Identify the lines that contain the word "More", then copy them.
————————
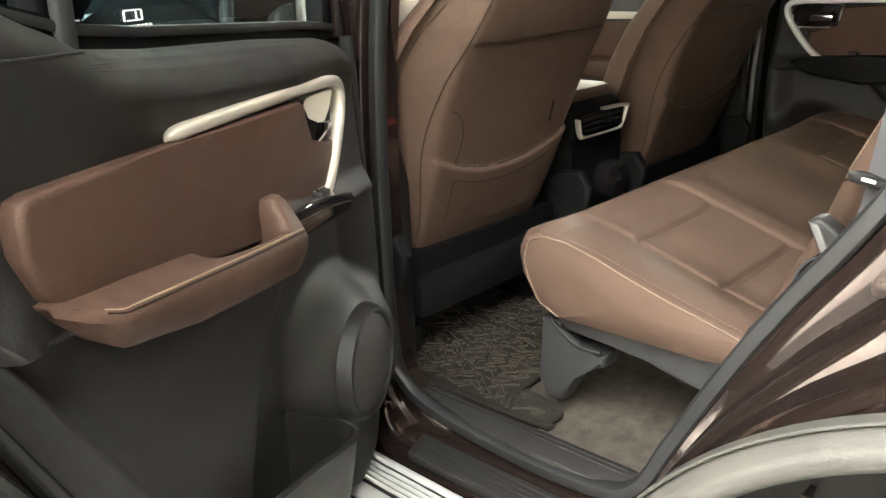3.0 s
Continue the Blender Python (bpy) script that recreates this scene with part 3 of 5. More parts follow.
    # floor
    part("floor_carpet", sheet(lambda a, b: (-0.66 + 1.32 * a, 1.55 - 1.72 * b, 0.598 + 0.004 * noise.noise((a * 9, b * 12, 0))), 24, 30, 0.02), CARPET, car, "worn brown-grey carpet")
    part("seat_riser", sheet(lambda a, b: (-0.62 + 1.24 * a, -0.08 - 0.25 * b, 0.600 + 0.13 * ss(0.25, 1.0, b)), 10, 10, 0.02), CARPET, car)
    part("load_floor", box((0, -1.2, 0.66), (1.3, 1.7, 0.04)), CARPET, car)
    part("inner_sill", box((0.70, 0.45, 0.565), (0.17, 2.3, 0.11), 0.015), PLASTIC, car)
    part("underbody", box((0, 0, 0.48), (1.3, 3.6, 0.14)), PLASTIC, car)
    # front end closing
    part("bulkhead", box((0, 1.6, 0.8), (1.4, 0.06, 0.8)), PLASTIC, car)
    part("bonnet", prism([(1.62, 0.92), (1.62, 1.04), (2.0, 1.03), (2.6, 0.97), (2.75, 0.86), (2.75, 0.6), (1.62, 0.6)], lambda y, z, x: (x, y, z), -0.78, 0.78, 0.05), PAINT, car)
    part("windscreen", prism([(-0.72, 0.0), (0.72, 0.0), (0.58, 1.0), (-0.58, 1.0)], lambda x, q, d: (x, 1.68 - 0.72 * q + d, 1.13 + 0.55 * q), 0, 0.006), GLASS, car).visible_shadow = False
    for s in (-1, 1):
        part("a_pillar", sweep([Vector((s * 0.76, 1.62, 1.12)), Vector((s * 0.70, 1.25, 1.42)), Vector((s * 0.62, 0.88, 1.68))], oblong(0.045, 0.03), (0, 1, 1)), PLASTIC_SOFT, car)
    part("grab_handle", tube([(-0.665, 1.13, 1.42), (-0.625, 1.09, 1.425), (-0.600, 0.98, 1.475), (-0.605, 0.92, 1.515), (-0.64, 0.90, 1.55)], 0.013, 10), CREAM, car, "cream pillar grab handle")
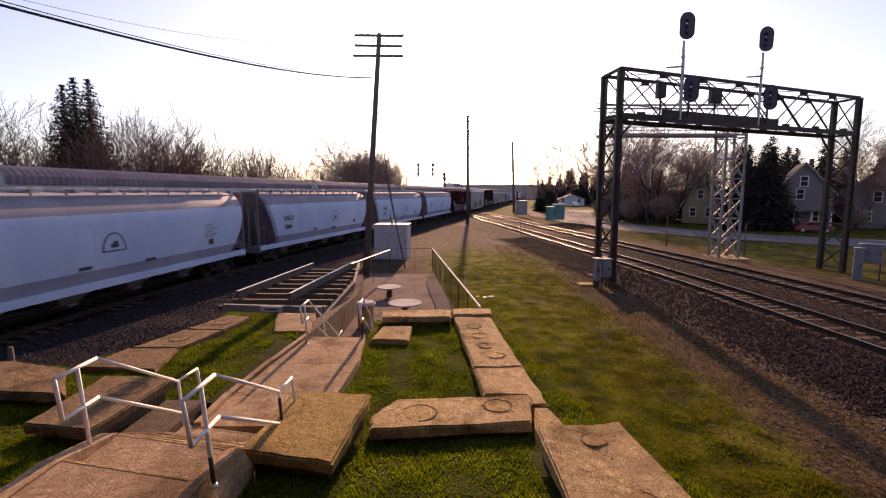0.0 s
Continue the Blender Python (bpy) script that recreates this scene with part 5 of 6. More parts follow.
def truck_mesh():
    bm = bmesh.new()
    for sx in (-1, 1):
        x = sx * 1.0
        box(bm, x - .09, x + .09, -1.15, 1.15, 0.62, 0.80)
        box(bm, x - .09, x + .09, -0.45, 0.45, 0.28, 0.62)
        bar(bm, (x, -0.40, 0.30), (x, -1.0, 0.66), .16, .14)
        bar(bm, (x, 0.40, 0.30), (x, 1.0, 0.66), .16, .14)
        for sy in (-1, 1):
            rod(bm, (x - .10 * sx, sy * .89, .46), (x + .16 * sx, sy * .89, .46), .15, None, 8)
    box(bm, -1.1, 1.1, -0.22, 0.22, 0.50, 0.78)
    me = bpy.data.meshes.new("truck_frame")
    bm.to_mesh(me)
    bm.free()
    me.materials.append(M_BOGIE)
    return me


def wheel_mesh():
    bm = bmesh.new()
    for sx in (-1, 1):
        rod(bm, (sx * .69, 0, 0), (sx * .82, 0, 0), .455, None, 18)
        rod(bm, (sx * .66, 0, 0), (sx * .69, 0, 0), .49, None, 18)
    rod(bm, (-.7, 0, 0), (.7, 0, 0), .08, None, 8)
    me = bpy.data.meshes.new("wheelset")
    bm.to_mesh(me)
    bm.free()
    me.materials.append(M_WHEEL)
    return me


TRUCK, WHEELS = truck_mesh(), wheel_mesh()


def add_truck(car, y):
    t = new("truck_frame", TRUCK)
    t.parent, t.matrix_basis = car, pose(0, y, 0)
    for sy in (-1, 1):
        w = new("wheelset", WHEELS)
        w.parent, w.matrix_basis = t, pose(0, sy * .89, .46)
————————
**Reply to the exercise**
Continue the Blender Python (bpy) script that recreates this scene with part 3 of 5. More parts follow.
Continue the Blender Python (bpy) script that recreates this scene with part 5 of 6. More parts follow.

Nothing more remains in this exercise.